Although political, economic, and cultural emancipation comes with its challenges, this does not mean that conversations about decolonisation — in the broader sense — are useless. On the contrary, they have helped to amplify the voices of hitherto marginalised groups, bringing attention to issues not often addressed: such as racism and xenophobia in Russia, the extinction of indigenous languages, the desertion of rural areas, and how ethnicity and poverty often intersect. Inequality, in other words, exists on many levels and is not limited to the relations between Moscow and regions or inter-ethnic affairs.
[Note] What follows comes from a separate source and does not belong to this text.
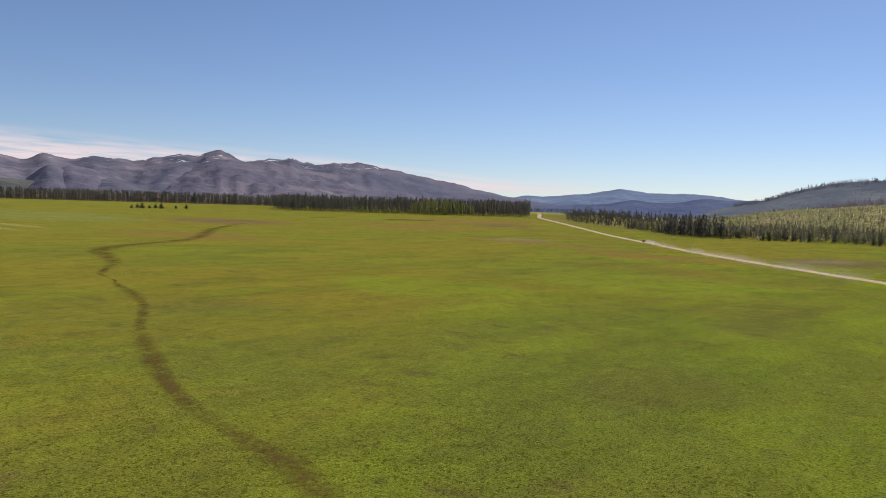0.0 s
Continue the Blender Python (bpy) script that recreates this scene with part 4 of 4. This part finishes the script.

To be truly emancipatory, the decolonisation of minorities must be from the bottom up. In the context of war, it is not easy to accurately measure the moods and preferences of the target population. Taking top-down decisions on behalf of a silent population is not only undemocratic but reinforces the existing patterns of coercion. Moreover, there is no guarantee that for Tatars, like Russia’s other Muslim-majority ethnic groups, decolonisation will necessarily follow the line of ethnic self-identification: one should not underestimate the power of globalised religious identity and Islamic solidarity. Finally, rebuilding a fairer society is a process that takes years, if not decades, and addressing the memory of state brutality will be a task for all groups, not only the ethnic ones. For the Russian society that has yet to fully processed the ruptures of 1917 and 1991, abrupt changes will likely reinforce trauma-induced reactionary patterns.